The municipal bond market gained strength as the week progressed, supported by the debt ceiling resolution and Puerto Rico’s investor call Tuesday, which helped calm concerns about the ability of the territory’s issuers to pay their obligations.

Video-Muni Week in Review: October 18, 2013

By the end of the week, the market recouped much of its losses from earlier sessions, with the 10-year Municipal Market Data scale rising two basis points for the week through Thursday to 2.62% and the 30-year yield increasing four basis points to 4.22%.

Yields on the 10-year Municipal Market Advisors scale rose one basis point for the week to 2.76% and the 30-year yield increased two basis points to 4.35%.

“You might characterize this week as having been somewhat paralyzed by the negotiations in Washington,” said Jim Colby, portfolio manager and senior municipal strategist at Van Eck Global. “Given the backdrop of legislative inaction and the talk of the U.S. potentially defaulting on its obligations, traders didn’t know what to do.

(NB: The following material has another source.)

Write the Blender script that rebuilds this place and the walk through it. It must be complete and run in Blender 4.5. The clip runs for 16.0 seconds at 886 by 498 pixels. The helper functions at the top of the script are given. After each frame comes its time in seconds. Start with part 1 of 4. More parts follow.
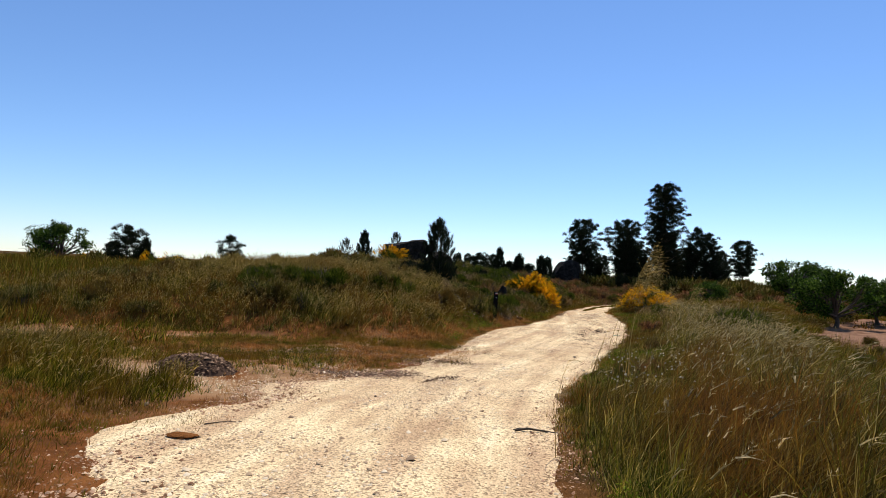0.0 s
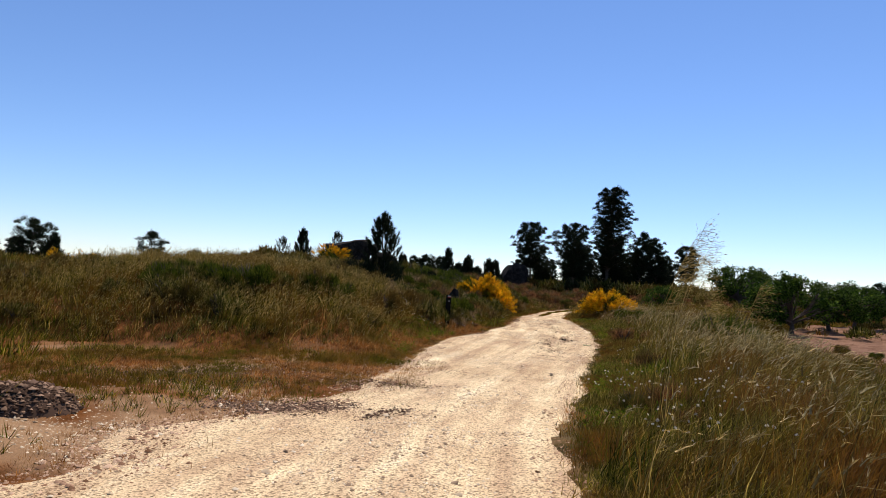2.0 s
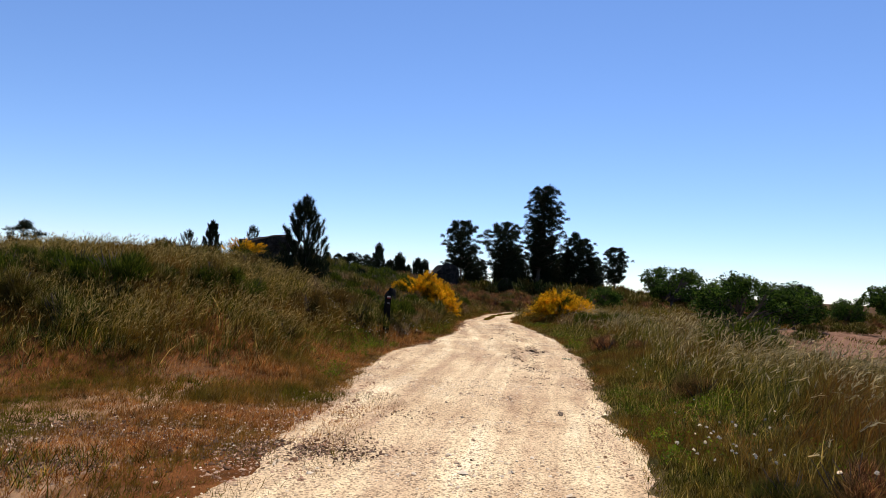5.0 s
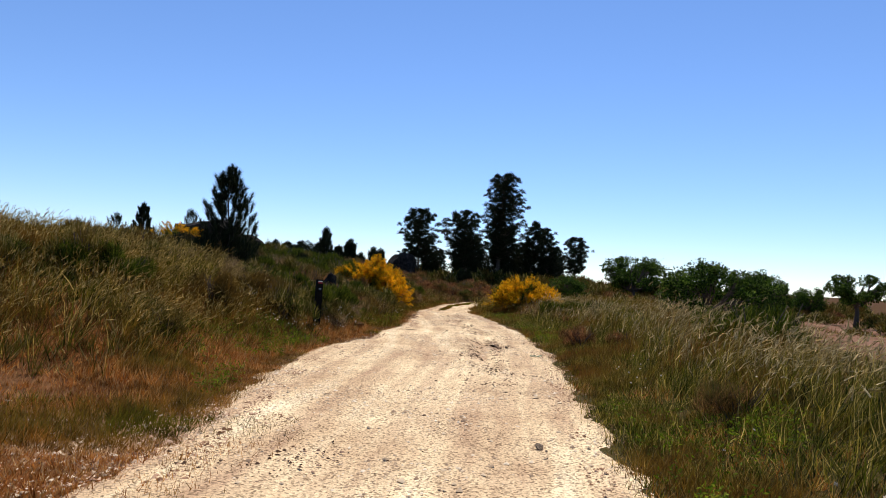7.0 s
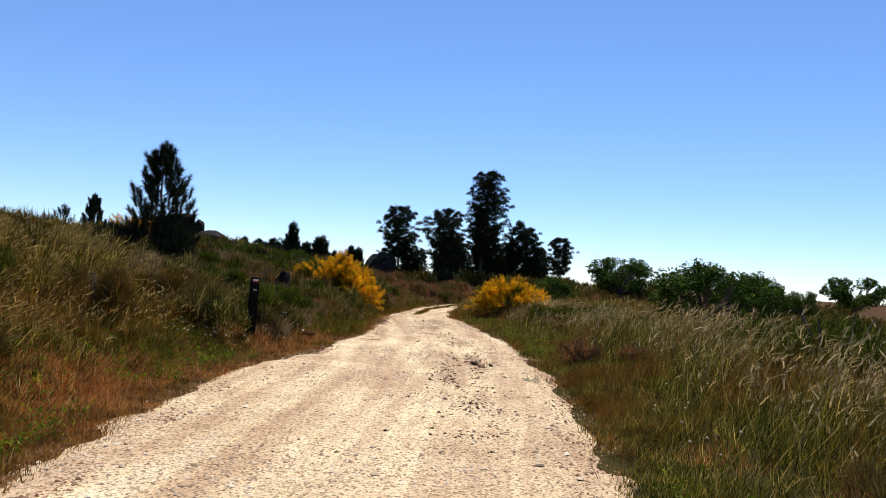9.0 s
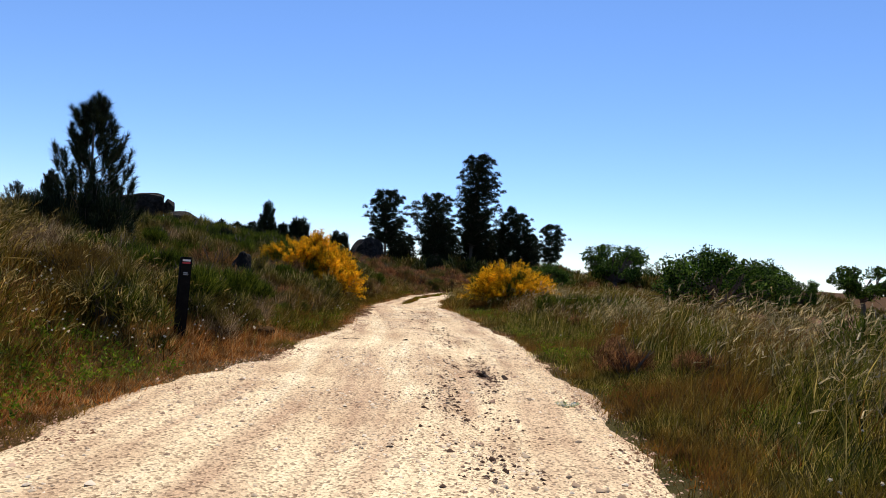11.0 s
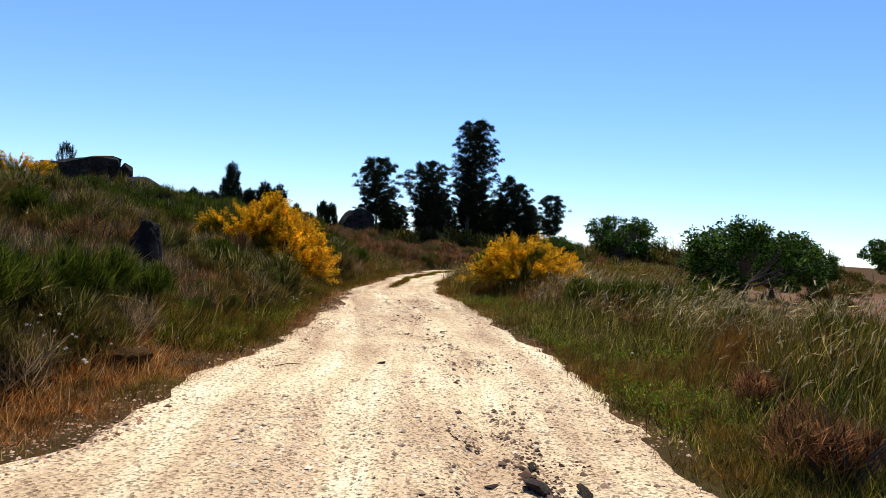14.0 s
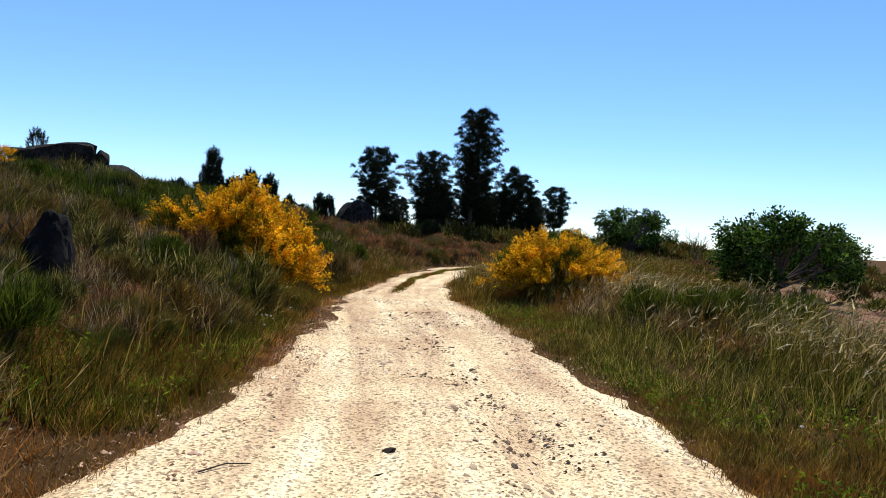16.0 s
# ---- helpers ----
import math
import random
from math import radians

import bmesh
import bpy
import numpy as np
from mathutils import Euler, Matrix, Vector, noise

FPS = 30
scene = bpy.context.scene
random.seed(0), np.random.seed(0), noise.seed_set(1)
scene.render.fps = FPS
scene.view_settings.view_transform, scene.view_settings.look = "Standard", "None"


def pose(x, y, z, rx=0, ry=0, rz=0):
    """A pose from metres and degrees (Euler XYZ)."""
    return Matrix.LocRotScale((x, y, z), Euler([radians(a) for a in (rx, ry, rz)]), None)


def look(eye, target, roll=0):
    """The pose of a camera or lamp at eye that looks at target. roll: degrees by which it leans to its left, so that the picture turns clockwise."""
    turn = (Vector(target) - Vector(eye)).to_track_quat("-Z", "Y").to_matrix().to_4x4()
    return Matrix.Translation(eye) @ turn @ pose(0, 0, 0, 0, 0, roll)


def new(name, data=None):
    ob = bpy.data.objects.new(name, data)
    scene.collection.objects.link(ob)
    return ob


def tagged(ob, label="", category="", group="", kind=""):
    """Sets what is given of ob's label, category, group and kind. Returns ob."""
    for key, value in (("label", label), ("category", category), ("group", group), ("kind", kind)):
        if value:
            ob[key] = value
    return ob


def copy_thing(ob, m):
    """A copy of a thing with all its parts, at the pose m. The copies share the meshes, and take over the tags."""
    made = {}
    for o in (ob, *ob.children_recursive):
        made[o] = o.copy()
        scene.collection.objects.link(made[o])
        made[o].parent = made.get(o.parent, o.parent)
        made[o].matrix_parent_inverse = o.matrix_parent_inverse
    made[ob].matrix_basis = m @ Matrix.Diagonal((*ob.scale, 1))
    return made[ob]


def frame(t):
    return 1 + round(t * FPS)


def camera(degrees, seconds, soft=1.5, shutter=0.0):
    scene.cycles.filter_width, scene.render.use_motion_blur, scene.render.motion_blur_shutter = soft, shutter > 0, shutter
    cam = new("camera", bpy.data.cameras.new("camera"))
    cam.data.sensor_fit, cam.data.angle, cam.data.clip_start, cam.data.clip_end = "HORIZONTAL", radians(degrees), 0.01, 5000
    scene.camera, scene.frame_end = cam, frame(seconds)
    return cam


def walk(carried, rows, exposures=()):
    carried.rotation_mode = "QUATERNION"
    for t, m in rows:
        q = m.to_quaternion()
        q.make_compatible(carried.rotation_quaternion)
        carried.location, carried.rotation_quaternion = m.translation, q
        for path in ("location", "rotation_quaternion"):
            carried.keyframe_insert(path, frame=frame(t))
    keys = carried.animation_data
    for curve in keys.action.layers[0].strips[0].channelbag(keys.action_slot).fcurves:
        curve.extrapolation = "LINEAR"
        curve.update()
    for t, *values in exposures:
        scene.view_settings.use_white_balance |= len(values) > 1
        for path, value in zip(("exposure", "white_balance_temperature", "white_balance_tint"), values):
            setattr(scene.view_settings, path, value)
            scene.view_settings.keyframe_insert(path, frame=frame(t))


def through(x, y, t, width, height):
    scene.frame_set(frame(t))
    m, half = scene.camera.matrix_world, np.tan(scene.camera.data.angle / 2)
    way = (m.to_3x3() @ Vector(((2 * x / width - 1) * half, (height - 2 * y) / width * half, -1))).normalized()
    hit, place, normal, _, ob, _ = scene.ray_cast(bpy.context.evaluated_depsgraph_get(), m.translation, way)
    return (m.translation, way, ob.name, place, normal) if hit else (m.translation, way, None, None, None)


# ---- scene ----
cam = camera(66.7, 16.0, soft=0.5)
METRES, EYE, TILT, LEAN, TURN = 26.8, 1.5, 0.0, 0.0, 0.0
ROWS = [
    (0.0, 0.0, 0.0, 0.0, -0.08, 1.82, -2.51),
    (0.5, -0.0001, 0.0333, -0.002, -1.03, 1.81, -2.57),
    (1.0, 0.0004, 0.0666, -0.004, -2.22, 2.0, -2.68),
    (1.5, -0.0004, 0.1002, -0.0052, -3.46, 2.23, -2.81),
    (2.0, -0.0018, 0.132, -0.0064, -4.86, 2.4, -2.97),
    (2.5, -0.0033, 0.1633, -0.0078, -6.16, 2.7, -3.03),
    (3.0, -0.0053, 0.1947, -0.0098, -7.18, 2.87, -3.2),
    (3.5, -0.0082, 0.2279, -0.0111, -8.17, 2.97, -3.23),
    (4.0, -0.0077, 0.2592, -0.0112, -9.35, 3.02, -3.22),
    (6.5, 0.0248, 0.4114, -0.0207, -13.97, 2.53, -2.94),
    (7.0, 0.0378, 0.4403, -0.0221, -14.82, 2.39, -3.02),
    (7.5, 0.0482, 0.4711, -0.0222, -15.5, 2.31, -3.11),
    (8.0, 0.0605, 0.4996, -0.0229, -15.96, 2.29, -3.27),
    (8.5, 0.0697, 0.5292, -0.0237, -16.08, 2.52, -3.29),
    (9.0, 0.0795, 0.5579, -0.0234, -16.29, 2.56, -3.36),
    (11.5, 0.1187, 0.7055, -0.0281, -17.51, 1.04, -3.63),
    (12.0, 0.1295, 0.7348, -0.0288, -17.62, 0.5, -3.57),
    (12.5, 0.1371, 0.7643, -0.0281, -17.64, 0.22, -3.52),
    (13.0, 0.1463, 0.7947, -0.029, -17.87, 0.02, -3.65),
    (13.5, 0.1529, 0.8245, -0.026, -17.92, -0.3, -3.68),
    (14.0, 0.1617, 0.8536, -0.0252, -17.83, -0.73, -3.66),
    (14.5, 0.1651, 0.8835, -0.0248, -17.6, -0.98, -3.51),
    (15.0, 0.1716, 0.913, -0.0247, -17.78, -1.12, -3.53),
    (15.5, 0.1766, 0.9425, -0.0239, -17.81, -1.18, -3.51),
    (16.0, 0.1857, 0.9707, -0.0236, -17.9, -1.36, -3.55),
]
walk(cam, [(t, pose(0, 0, EYE, TILT, LEAN, TURN) @ pose(METRES * x, METRES * y, METRES * z, 90 + pitch, roll, yaw)) for t, x, y, z, yaw, pitch, roll in ROWS],
     [(0.0, 0.03, 6850, 14), (3.0, -0.05, 6900, 20), (7.0, 0.03, 6800, 17), (12.0, 0.11, 6550, 16), (16.0, 0.24, 6400, 11)])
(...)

The performance of the market was pretty good given everything that happened.”

The Puerto Rico call with investors Tuesday, in which commonwealth officials called bankruptcy for its agencies “completely out of the question,” also helped to calm fears. “The Puerto Rico call suggesting they may not do any more public financings through year-end gave the market an opportunity to catch its breath and move away from the notion of 'sell at any cost’,” Colby said.

On Thursday, analysts at Interactive Data said yields were lower on Puerto Rico bonds by 20 basis points. “The commonwealth’s GO bond yields reached multi-week lows after officials indicated that they may not sell additional GO debt until the middle of next year,” the analysts wrote.

Limited supply this week also provided support. “Supply was suitably modest,” Colby said. “The calendar is building slightly week over week through the next 30 days but now that we have some relief from the concern about the near-term calamity in Puerto Rico and concerns about what the government will do about the deficit, we have a chance to go about our business in a more normalized fashion.”

On Tuesday, JPMorgan priced $955.9 million of Dormitory Authority of the State of New York sales tax revenue bonds, rated AAA by Standard & Poor’s and AA by Fitch Ratings. By mid-morning, retail investors had placed $400 million of orders, allowing the issuer to accelerate institutional pricing. Yields were lowered between one and three basis points on bonds maturing between 2016 and 2021 from retail pricing but raised one to five basis points on bonds maturing from 2033 and 2038.

Citi priced for retail and institutions $360.1 million of triple-A Battery Park City Authority senior revenue bonds and was able to lower yields as much as seven basis points on bonds maturing between 2015 and 2024.

For the week, the 20-Bond GO Index of 20-year general obligation yields increased 11 basis points this week, to 4.68%. The index is at its highest level since Sept. 12, 2013, when it was 4.93%.

The 11-Bond GO Index of higher-grade 20-year GO yields gained nine basis points this week, to 4.37%, which is its highest level since Sept. 19, 2013, when it was 4.39%.

The Bond Buyer’s Revenue Bond Index, which measures 30-year revenue bond yields, rose two basis points this week, to 5.25%. This is the highest the index has been since Sept. 12, 2013, when it was 5.31%.